Q: However, the Nord Stream meets with opposition in some European countries, notably Sweden and Poland. Why doesn't Germany take advantage of the dispute between Ukraine and Russia to promote that project?

A: That is not so. The other day our Chancellor spoke about the need to build that pipeline. I would not presume to judge the Cabinet's efforts in converting the Poles and the Swedes to its way of thinking; I do not have enough information on that.

Q: Still, Sweden, and especially Poland, are taking a tough stand. Putin has said that if the building of the Nord Stream is blocked, Russia can do without the project by building a gas liquefaction terminal, which would remove any territorial restrictions on fuel supplies. What do you think about it?

A: I know about that remark and I can merely say it was made on an impulse. Even so, I am sure that the Nord Stream will eventually be built. The gas dispute with Ukraine makes it more probable. At the same time it would give an additional impetus to the Nabucco alternative project.

Q: A question to you not as a politician and an expert, but as an ordinary German citizen. How do you heat your home?

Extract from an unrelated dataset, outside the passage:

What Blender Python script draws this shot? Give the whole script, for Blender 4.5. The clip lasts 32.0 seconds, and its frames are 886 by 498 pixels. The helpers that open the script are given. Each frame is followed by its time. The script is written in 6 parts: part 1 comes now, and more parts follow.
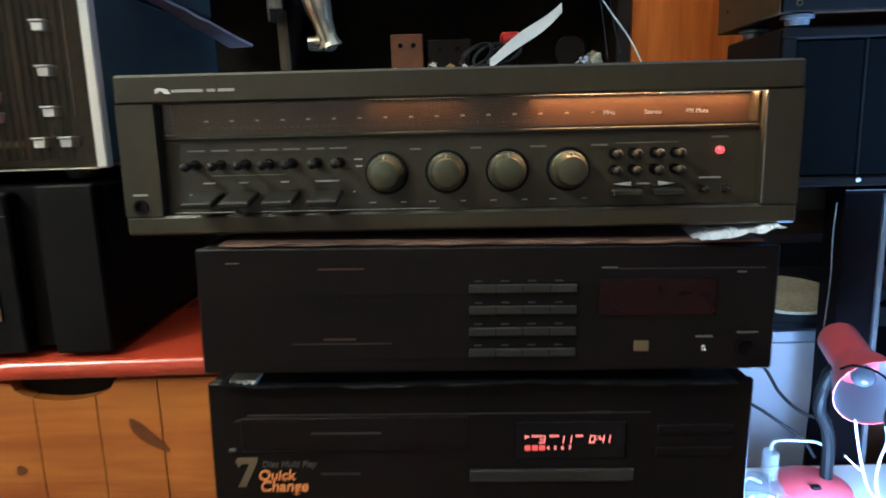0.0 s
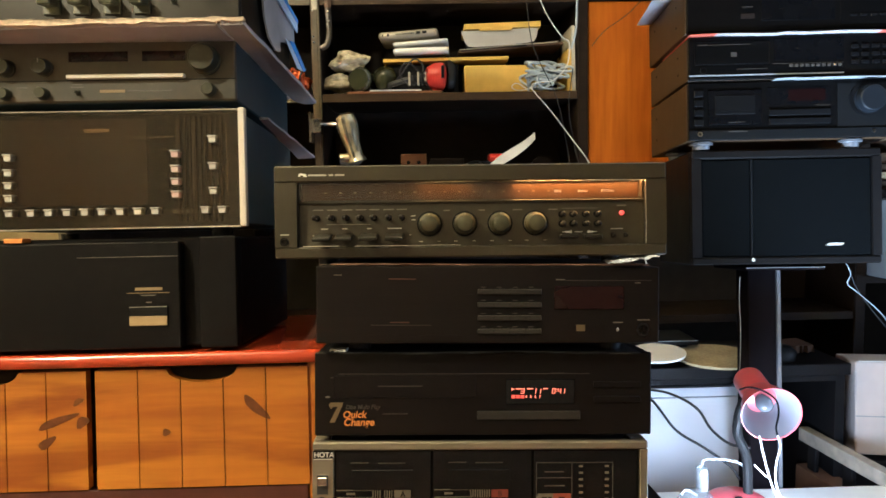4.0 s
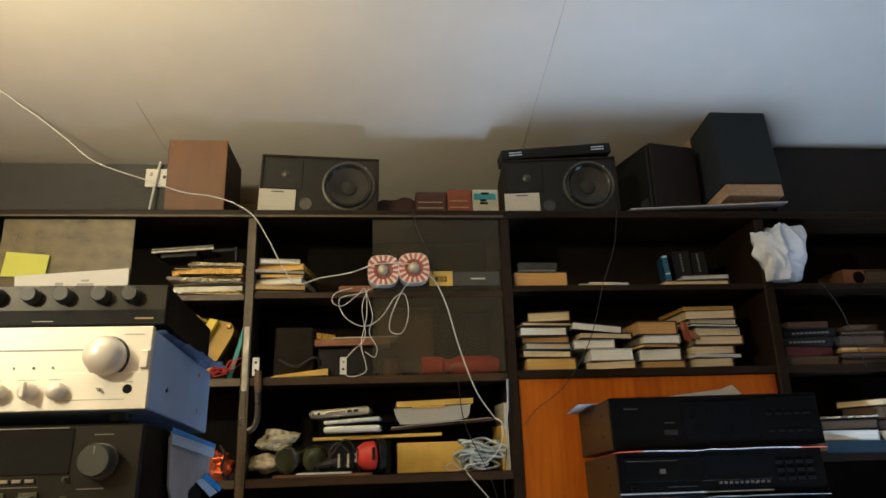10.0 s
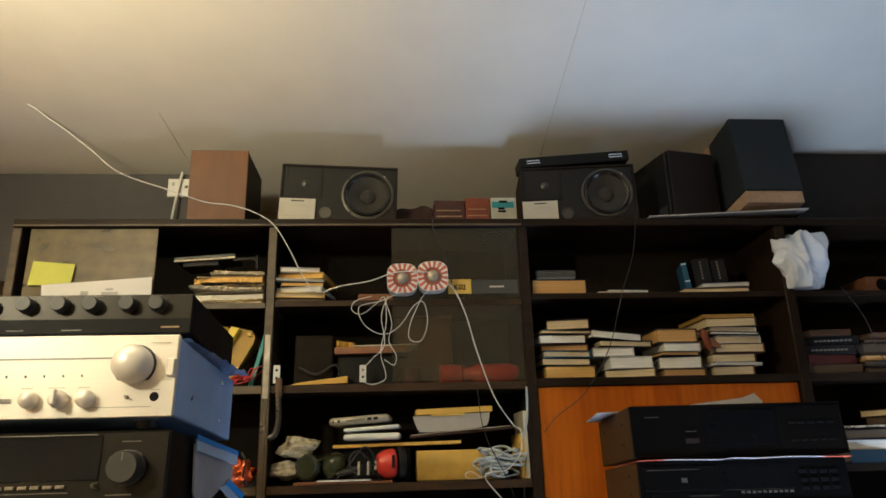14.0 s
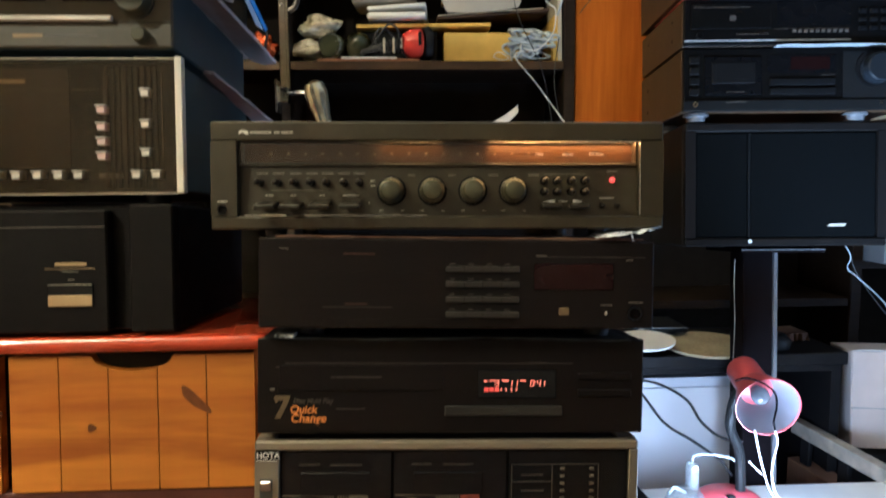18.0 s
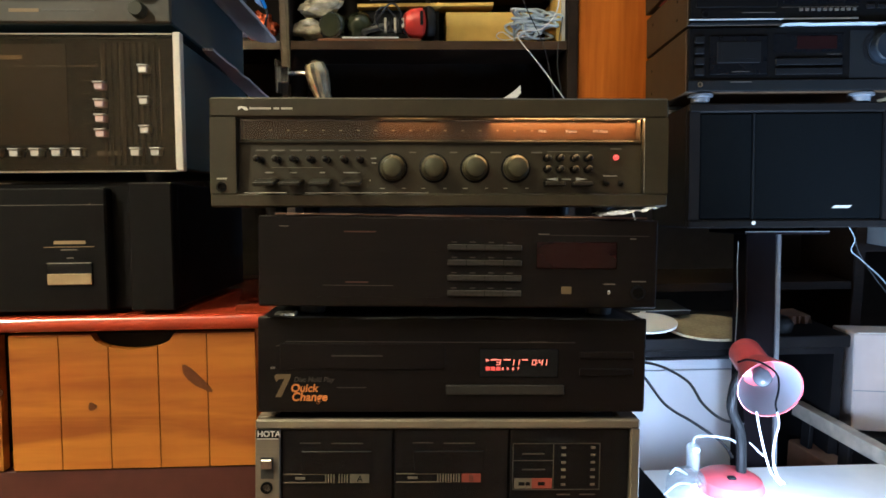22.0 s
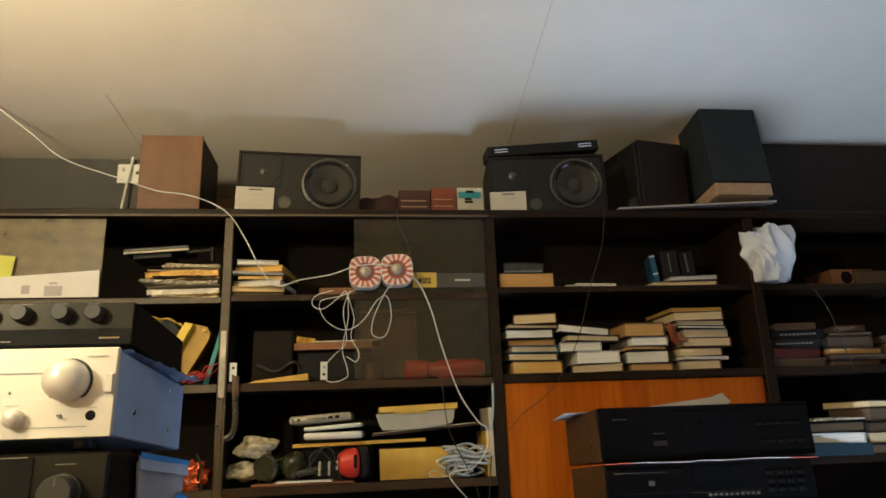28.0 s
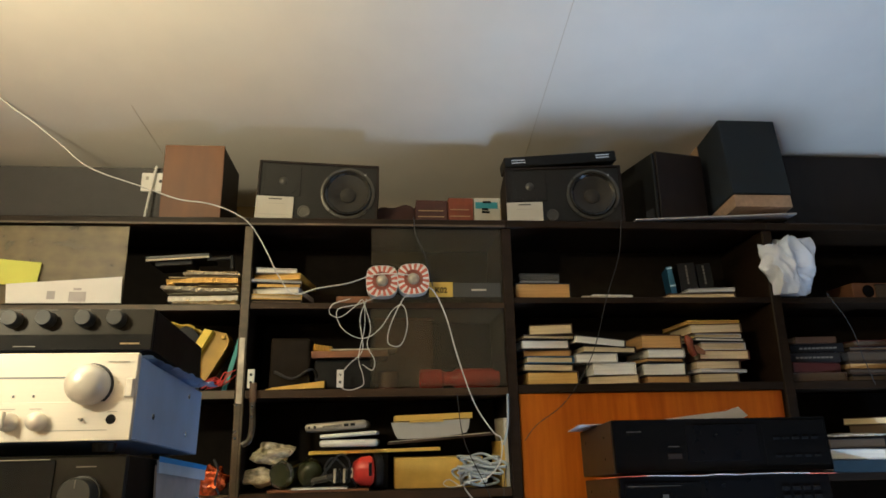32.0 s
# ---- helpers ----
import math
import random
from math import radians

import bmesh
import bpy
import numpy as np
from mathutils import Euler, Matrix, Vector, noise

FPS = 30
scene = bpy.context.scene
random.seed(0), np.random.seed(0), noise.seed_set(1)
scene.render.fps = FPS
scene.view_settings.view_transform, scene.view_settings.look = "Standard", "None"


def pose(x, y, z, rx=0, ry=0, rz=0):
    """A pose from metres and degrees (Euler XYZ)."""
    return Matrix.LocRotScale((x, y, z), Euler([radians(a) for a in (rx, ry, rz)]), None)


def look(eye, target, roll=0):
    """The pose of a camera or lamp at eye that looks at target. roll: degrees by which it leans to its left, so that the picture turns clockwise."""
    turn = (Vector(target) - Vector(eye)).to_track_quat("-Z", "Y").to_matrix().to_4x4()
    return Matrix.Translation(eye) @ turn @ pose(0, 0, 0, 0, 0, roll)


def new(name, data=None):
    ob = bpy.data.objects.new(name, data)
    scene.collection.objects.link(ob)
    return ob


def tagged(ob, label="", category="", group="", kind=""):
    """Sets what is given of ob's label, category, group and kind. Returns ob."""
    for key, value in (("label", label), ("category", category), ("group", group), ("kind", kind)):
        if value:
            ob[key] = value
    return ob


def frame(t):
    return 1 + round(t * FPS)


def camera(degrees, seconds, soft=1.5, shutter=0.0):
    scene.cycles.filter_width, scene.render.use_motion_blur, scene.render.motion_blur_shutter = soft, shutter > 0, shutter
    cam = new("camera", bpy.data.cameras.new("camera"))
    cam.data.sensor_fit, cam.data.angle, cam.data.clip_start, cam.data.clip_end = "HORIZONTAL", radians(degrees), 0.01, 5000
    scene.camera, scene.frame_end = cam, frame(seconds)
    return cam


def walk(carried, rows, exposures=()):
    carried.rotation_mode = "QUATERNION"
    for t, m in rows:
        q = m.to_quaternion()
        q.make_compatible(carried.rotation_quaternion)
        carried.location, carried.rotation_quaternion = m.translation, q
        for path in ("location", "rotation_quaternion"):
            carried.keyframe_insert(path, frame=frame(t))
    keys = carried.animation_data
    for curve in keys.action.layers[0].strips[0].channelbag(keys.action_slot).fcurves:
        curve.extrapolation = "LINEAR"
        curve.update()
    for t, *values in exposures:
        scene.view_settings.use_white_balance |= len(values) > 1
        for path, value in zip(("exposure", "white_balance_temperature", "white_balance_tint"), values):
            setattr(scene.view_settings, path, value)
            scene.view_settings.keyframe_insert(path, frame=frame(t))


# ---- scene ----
cam = camera(66.4, 32.0, soft=1.6, shutter=0.5)
METRES, EYE, TILT, LEAN, TURN = 1.66, 1.05, -15.0, 2.0, 0.0
ROWS = [
    (0.0, -0.0014, -0.0024, -0.0007, -0.088, 0.09, -0.091),
    (0.5, -0.0105, -0.0704, -0.0197, -0.645, 1.671, 0.112),
    (1.0, -0.0183, -0.1373, -0.0436, -1.092, 5.087, -0.784),
    (1.5, -0.028, -0.1839, -0.0639, -1.762, 7.691, -0.743),
    (2.0, -0.0316, -0.1969, -0.0775, -1.02, 8.711, -0.835),
    (2.5, -0.0311, -0.2022, -0.077, -1.245, 9.528, -0.892),
    (3.0, -0.0303, -0.2045, -0.0765, -1.663, 10.189, -0.549),
    (3.5, -0.0298, -0.2052, -0.0767, -1.638, 10.237, -0.468),
    (5.5, -0.0307, -0.2107, -0.0789, -1.96, 10.289, -0.643),
    (6.0, -0.03, -0.2112, -0.0789, -1.697, 10.322, -0.477),
    (6.5, -0.0203, -0.2129, -0.041, -0.381, 13.942, -0.395),
    (7.0, -0.0078, -0.2269, 0.0491, -3.473, 23.132, -1.39),
    (7.5, -0.0001, -0.2391, 0.1007, -6.551, 28.787, 0.308),
    (8.0, 0.0029, -0.2462, 0.1174, -6.661, 30.683, 1.442),
    (8.5, 0.0015, -0.2509, 0.1201, -6.118, 31.075, 1.603),
    (9.0, 0.003, -0.2528, 0.1198, -6.117, 30.963, 1.347),
    (9.5, 0.0018, -0.2549, 0.1197, -5.699, 31.354, 1.242),
    (10.0, 0.0004, -0.2559, 0.1189, -5.244, 31.389, 1.117),
    (10.5, 0.0, -0.256, 0.1183, -5.276, 31.494, 0.957),
    (11.0, -0.0008, -0.2563, 0.118, -5.28, 31.626, 0.904),
    (11.5, -0.0006, -0.2579, 0.1177, -4.906, 31.711, 0.828),
    (12.0, -0.0023, -0.2581, 0.1175, -4.872, 31.625, 0.56),
    (12.5, -0.0035, -0.2601, 0.1178, -4.482, 31.893, 0.423),
    (13.0, -0.0028, -0.2615, 0.1176, -4.096, 31.908, 0.457),
    (13.5, -0.0046, -0.2609, 0.1177, -3.958, 32.012, 0.577),
    (15.5, -0.0038, -0.2604, 0.1169, -4.16, 31.984, 0.358),
    (16.0, -0.0065, -0.2341, 0.0869, -2.918, 27.392, -0.396),
    (16.5, -0.0105, -0.1971, 0.041, -1.588, 21.349, 0.12),
    (17.0, -0.0155, -0.1795, -0.0083, -0.478, 17.777, 0.312),
    (17.5, -0.0123, -0.1546, -0.046, -3.455, 14.592, 0.874),
    (18.0, -0.0137, -0.1378, -0.0752, -3.012, 9.136, -0.746),
    (18.5, -0.0148, -0.1296, -0.0818, -3.472, 7.742, -1.619),
    (19.0, -0.0131, -0.1301, -0.0802, -3.228, 7.523, -0.742),
    (19.5, -0.0128, -0.1311, -0.0802, -3.288, 7.831, -0.76),
    (20.0, -0.0124, -0.1315, -0.0798, -3.131, 7.807, -0.492),
    (20.5, -0.0132, -0.1325, -0.0796, -3.061, 8.184, -0.579),
    (21.0, -0.013, -0.1329, -0.0788, -2.97, 8.05, -0.604),
    (21.5, -0.0137, -0.1328, -0.0789, -3.038, 8.056, -0.855),
    (22.0, -0.0135, -0.133, -0.079, -2.904, 7.865, -0.876),
    (22.5, -0.0134, -0.1337, -0.08, -2.657, 7.802, -0.765),
    (23.0, -0.0126, -0.1343, -0.0802, -2.461, 7.583, -0.316),
    (23.5, -0.0123, -0.1345, -0.0797, -2.464, 7.642, -0.21),
    (24.0, -0.0121, -0.134, -0.0797, -2.722, 7.631, -0.136),
    (24.5, -0.013, -0.1345, -0.0791, -2.661, 7.711, -0.576),
    (25.0, -0.0134, -0.135, -0.0789, -2.604, 7.619, -0.369),
    (25.5, -0.0085, -0.1398, -0.0538, -2.608, 9.519, 1.26),
    (26.0, 0.0052, -0.1659, 0.0422, -4.414, 18.051, 3.826),
    (26.5, 0.0028, -0.1918, 0.1104, -7.43, 24.665, 3.511),
    (28.5, 0.0028, -0.2464, 0.1575, -6.232, 30.248, 1.158),
    (29.0, 0.0058, -0.2459, 0.157, -6.076, 30.475, 1.014),
    (29.5, 0.0065, -0.2489, 0.1575, -5.887, 30.952, 1.035),
    (30.0, 0.0057, -0.2472, 0.1564, -6.073, 30.719, 0.734),
    (30.5, 0.0063, -0.2495, 0.1564, -5.668, 30.77, 0.472),
    (31.0, 0.005, -0.2467, 0.1557, -5.983, 30.789, 0.61),
    (31.5, 0.0056, -0.2478, 0.1551, -5.555, 30.928, 0.544),
    (32.0, 0.0057, -0.2495, 0.1554, -5.327, 30.87, 0.519),
]
EXPOSURES = [(0.0, -0.2, 4050, 8), (1.0, 0.0, 5050, 10), (2.0, 0.15, 5350, 10), (3.5, 0.2, 5300, 10), (6.2, 0.22, 5300, 10), (7.0, 0.65, 5450, 10), (7.5, 0.2, 5500, 10), (8.2, -0.3, 5300, 10), (9.0, -0.58, 5400, 10), (10.5, -0.66, 5450, 10), (13.5, -0.68, 5450, 10), (15.5, -0.75, 5800, 10), (16.0, -0.8, 6100, 10), (17.0, -0.95, 6100, 10), (17.6, -0.45, 5300, 10), (18.5, -0.0, 4800, 10), (19.0, -0.06, 4850, 10), (22.5, -0.06, 4900, 10), (25.3, -0.15, 5200, 10), (26.0, 0.55, 5700, 10), (27.0, 0.2, 5700, 10), (28.0, -0.6, 5800, 10), (29.0, -0.66, 5650, 10), (32.0, -0.63, 5450, 10)]
walk(cam, [(t, pose(0, 0, EYE, TILT, LEAN, TURN) @ pose(METRES * x, METRES * y, METRES * z, 90 + pitch, roll, yaw)) for t, x, y, z, yaw, pitch, roll in ROWS], EXPOSURES)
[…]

A: I heat it with gas, and I think it comes from Russia because Bavaria is in Southern Germany. The pipelines that cross Ukraine lead here. But so far, I have experienced no inconvenience or problems. First, Germany gets its gas not only from Russia and second, it has enough gas stored up against such contingencies.

Q: Can it be said that the Germans are well served by their famous prudence?

A: Not only their prudence, but also their wealth. Bulgaria is a much poorer country that cannot afford to buy a lot of reserves for a rainy day. By the way, it is a pity that a country that has historically always been very friendly with Russia has suffered the most. It is thus very important for Moscow to find an early way out of the crisis.